В итоге мы получаем весьма низкое качество выпускников. Именно поэтому молодые специалисты среднего звена вынуждены учиться непосредственно на рабочем месте. Увеличившаяся нагрузка такой возможности не дает и просто выбила многих из практической медицины, что еще больше усилило кадровый голод.
Сейчас много говорят про неквалифицированных врачей, которые «ничего не знают». На одного участкового терапевта сразу ложится мощная нагрузка, которая не оставляет времени на регулярное самообразование. Это приводит к профессиональному застою. Добавим к этому систему выбора лекарств: закупки препаратов по закону проходят по принципу «кто дешевле предложил». В итоге лечение происходит почти исключительно дженериками, качество которых вызывает вопросы. Мы получаем замкнутый круг, где врач постоянно вынужден лечить дженериками, а возможности получить какую-либо иную информацию о новых препаратах, методах лечения у него почти нет. Врач вынужден лечить тем, что есть. Поликлиническая система деградирует дальше.
В административном звене зачастую процветает кумовство и клановость. Но главной проблемой является невозможность медицинского персонала влиять на своих руководителей. Человек, занимающий административную должность, отрывается от реальности отделения или учреждения, которым руководит. На чем основываются его решения? Хорошо, если он открыт для критики, но чаще это не так. Это в меньшей степени касается администраторов низшего звена, потому что они продолжают вести клиническую деятельность, но чем выше уровень, тем больше руководитель оторван от непосредственных процессов. Я являюсь сейчас свидетелем развала как минимум одного НИИ и одного отделения: они развалились исключительно по причине качества руководства.
Профсоюзы вроде бы должны защищать работников от давления со стороны своих руководителей. Но они не работают, так как являются частью медицинских учреждений, и на них легко оказать давление. В профсоюзах нет юристов, в них те же врачи. Получается, что каждому работнику приходится защищаться самостоятельно, в том числе от руководства. Не все это могут, поэтому врачи и младший персонал беззащитны перед административным произволом. Понимаешь, что ротация руководства – это благо, и хотелось бы иметь возможность ее устраивать.
Вот с такой картинкой мы пришли к пандемии коронавируса. В результате «оптимизации» первичное звено не справляется с огромным количеством обращений: станции скорой помощи, поликлиники и муниципалитеты просто захлебнулись. Зачастую на небольшой город или район работает единственный врач-терапевт, а то, что нам вещают с экранов телевизоров, справедливо только про центральные города России. Они высосали кадры с периферии, еще больше обостряя все эти проблемы.
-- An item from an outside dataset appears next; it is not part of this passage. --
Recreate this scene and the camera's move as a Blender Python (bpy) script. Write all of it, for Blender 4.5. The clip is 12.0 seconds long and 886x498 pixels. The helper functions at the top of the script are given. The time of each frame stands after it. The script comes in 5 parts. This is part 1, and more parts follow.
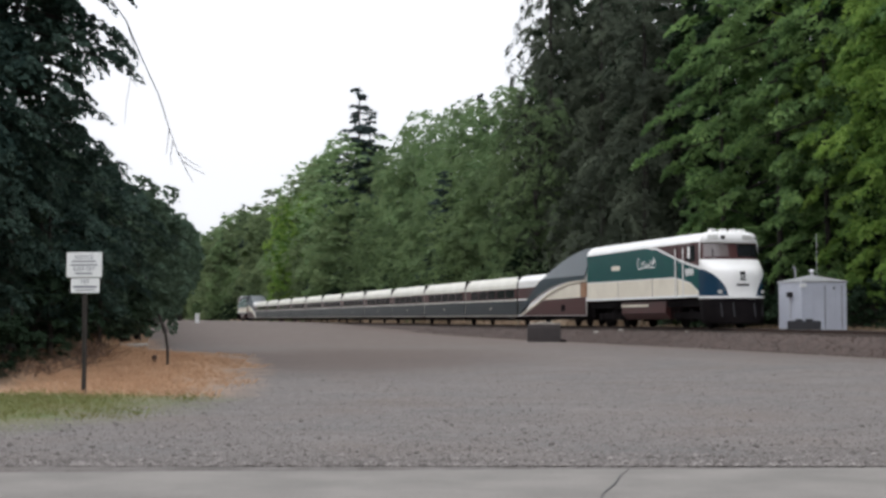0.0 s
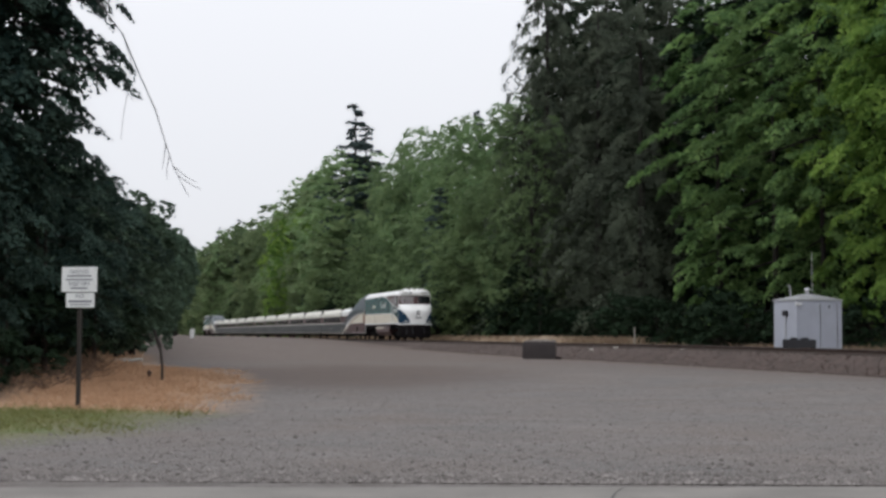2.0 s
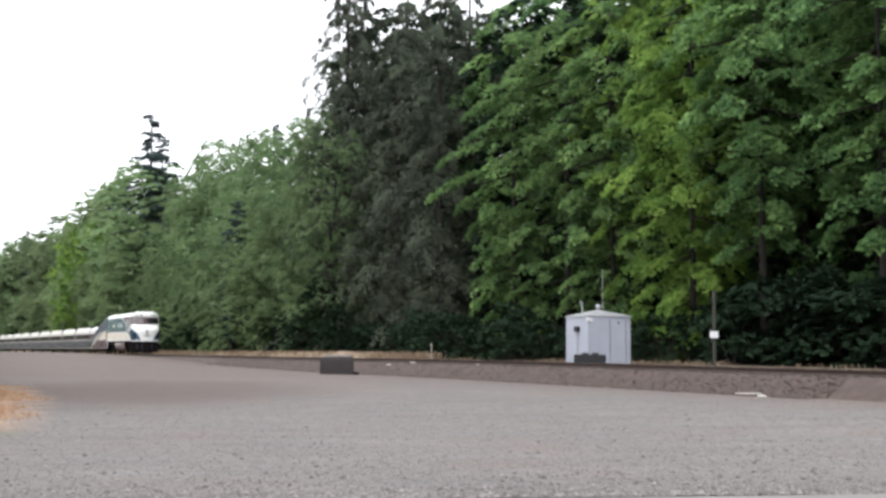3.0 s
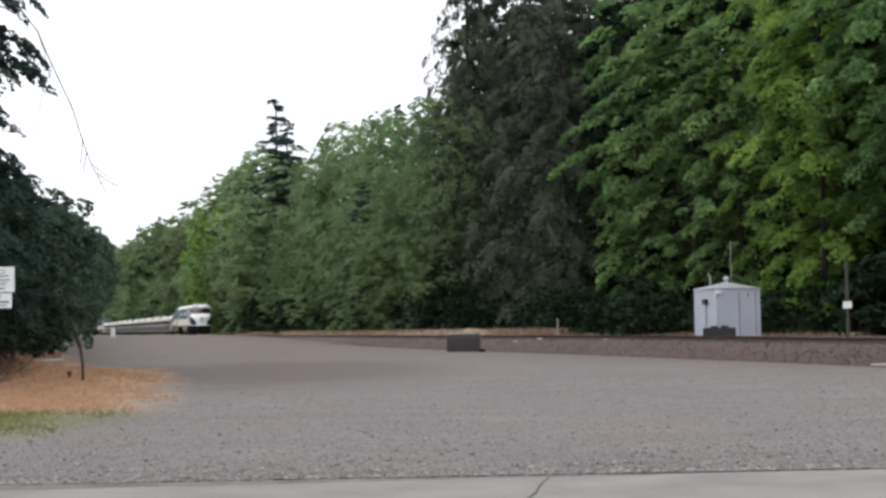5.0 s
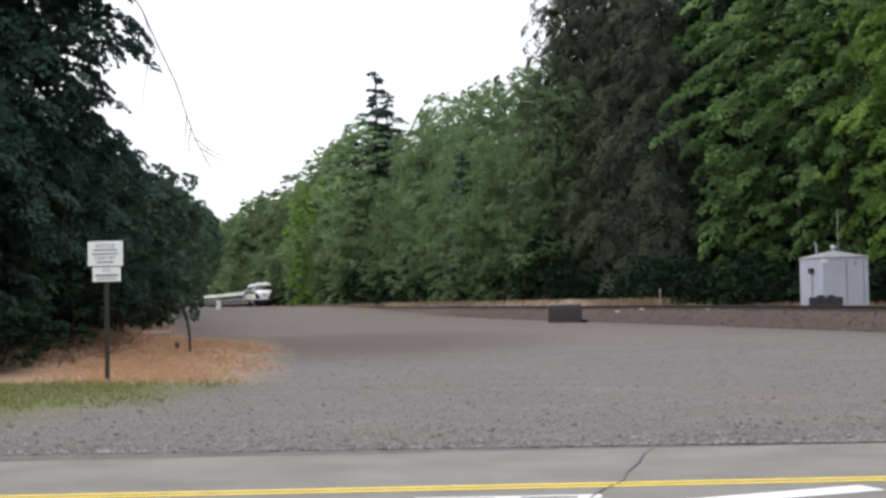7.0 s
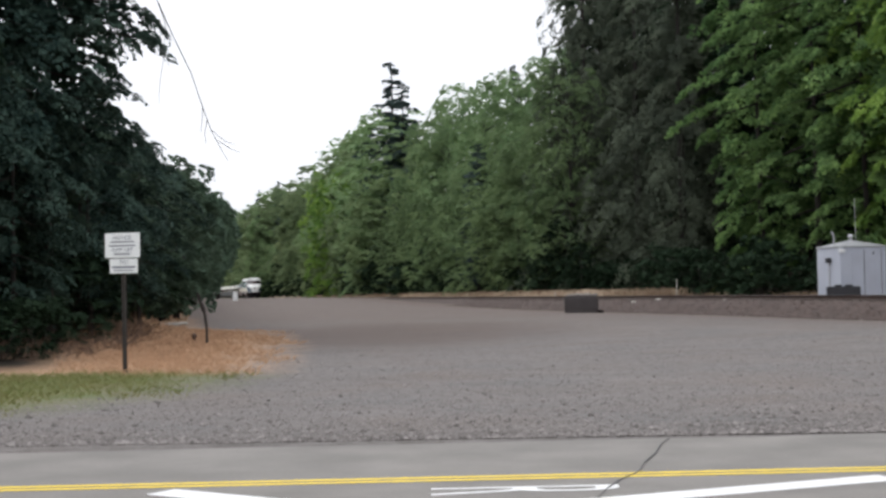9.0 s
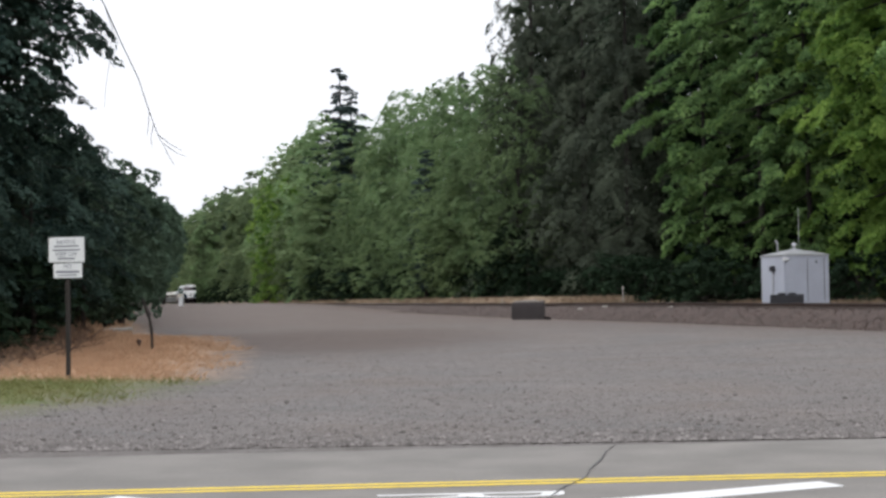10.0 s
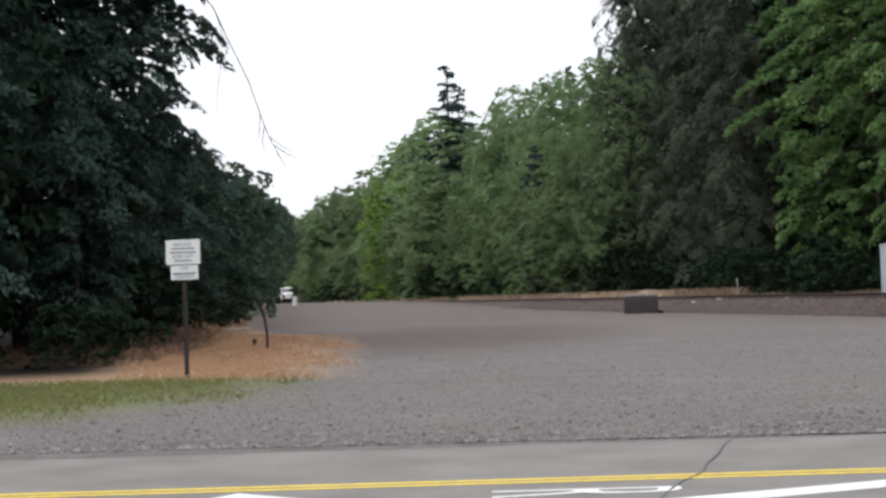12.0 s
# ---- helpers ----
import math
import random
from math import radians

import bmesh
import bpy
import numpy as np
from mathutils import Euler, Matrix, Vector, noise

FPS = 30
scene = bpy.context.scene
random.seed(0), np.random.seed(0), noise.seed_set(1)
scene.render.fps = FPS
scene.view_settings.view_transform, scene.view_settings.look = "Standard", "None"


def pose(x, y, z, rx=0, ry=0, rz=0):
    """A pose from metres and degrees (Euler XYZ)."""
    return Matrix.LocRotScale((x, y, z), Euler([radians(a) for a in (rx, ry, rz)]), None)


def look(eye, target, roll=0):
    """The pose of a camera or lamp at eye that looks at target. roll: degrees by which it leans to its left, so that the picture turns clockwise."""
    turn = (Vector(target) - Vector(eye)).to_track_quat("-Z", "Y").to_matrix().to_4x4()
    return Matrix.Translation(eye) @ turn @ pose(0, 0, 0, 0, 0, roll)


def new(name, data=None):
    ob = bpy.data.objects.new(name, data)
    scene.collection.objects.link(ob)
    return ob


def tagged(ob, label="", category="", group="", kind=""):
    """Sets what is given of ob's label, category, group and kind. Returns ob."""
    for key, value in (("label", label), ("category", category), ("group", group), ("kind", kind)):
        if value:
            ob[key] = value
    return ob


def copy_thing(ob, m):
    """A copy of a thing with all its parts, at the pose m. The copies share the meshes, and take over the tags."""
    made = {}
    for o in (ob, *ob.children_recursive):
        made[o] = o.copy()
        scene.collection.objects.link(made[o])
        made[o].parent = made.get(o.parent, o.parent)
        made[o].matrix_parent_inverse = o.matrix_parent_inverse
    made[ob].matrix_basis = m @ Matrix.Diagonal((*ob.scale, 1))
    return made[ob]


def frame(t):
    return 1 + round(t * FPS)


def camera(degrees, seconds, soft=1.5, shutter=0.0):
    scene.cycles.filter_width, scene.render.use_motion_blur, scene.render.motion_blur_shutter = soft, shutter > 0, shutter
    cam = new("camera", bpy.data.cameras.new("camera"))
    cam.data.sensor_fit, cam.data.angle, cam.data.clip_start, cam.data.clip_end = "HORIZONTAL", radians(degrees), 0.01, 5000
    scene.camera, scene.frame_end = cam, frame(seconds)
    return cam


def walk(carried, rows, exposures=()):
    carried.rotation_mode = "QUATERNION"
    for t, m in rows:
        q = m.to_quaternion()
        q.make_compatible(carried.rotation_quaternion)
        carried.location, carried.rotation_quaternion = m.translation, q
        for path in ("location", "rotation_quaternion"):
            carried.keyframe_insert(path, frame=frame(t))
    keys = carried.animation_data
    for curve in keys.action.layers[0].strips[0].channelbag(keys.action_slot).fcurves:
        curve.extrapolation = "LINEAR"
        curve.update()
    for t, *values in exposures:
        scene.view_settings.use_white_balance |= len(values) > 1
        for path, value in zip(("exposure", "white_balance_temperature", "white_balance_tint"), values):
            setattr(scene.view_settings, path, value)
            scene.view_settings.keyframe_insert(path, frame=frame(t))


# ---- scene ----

EYE = Vector((0, 0, 1.7))


def aim(yaw, pitch, roll, rise=0.0):
    """The camera's pose: yaw to the right, pitch up, lean to the left, in degrees."""
    y, p = radians(yaw), radians(pitch)
    way = Vector((math.sin(y) * math.cos(p), math.cos(y) * math.cos(p), math.sin(p)))
    eye = EYE + Vector((0, 0, rise))
    return look(eye, eye + way, roll)


PATH = [
    (0.0, -0.00, 2.72, 0.00), (0.1, -0.48, 2.93, 0.03), (0.2, -2.27, 3.69, 0.05), (0.3, -1.66, 3.30, 0.08),
    (0.4, -1.57, 3.20, 0.10), (0.5, -1.30, 2.92, 0.13), (1.0, -1.09, 2.43, 0.46), (1.5, -0.75, 2.64, 0.38),
    (2.0, 0.18, 3.42, 0.30), (2.2, 2.35, 3.28, 0.13), (2.3, 4.22, 2.81, 0.05), (2.4, 6.39, 2.53, -0.03),
    (2.5, 9.59, 2.34, -0.12), (2.6, 12.03, 2.80, 0.14), (2.7, 13.12, 3.45, 0.40), (2.8, 12.52, 3.36, 0.38),
    (2.9, 10.21, 3.85, 0.35), (3.0, 8.69, 4.11, 0.33), (3.1, 7.43, 3.84, 0.13), (3.2, 6.49, 3.70, -0.06),
    (3.3, 5.66, 3.92, -0.25), (3.4, 5.18, 4.00, -0.44), (3.5, 4.55, 4.20, -0.63), (3.7, 4.35, 3.79, -0.65),
    (5.3, 2.65, 3.15, -0.80), (5.5, 1.67, 3.29, -0.85), (6.0, 0.33, 2.23, -1.28), (6.5, -0.08, 2.43, -1.07),
    (7.0, -0.83, 1.99, -1.00), (7.2, -1.14, 2.20, -1.05), (8.8, -1.42, 1.80, -1.15), (9.0, -1.52, 1.61, -1.17),
    (9.5, -1.44, 1.54, -0.96), (10.0, 0.70, 1.84, -0.91), (10.5, 0.58, 1.88, -0.86), (11.0, -2.86, 1.44, -1.96),
    (11.5, -3.61, 1.51, -2.00), (12.0, -3.96, 1.79, -1.89),
]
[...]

Мы подходим к важному рубежу. В результате демографической ямы 1990-х нас, медработников, не стало больше. Трудовая миграция до недавнего решала это хоть как-то, но в результате экономического курса России скоро даже иммигрантам будет невыгодно переезжать сюда. Люди пенсионного возраста, доля которых в здравоохранении все больше, уйдут из профессии. Коронавирус все эти проблемы обострил.
Проблем в здравоохранении очень много, а быстрых и дешевых путей их решения нет.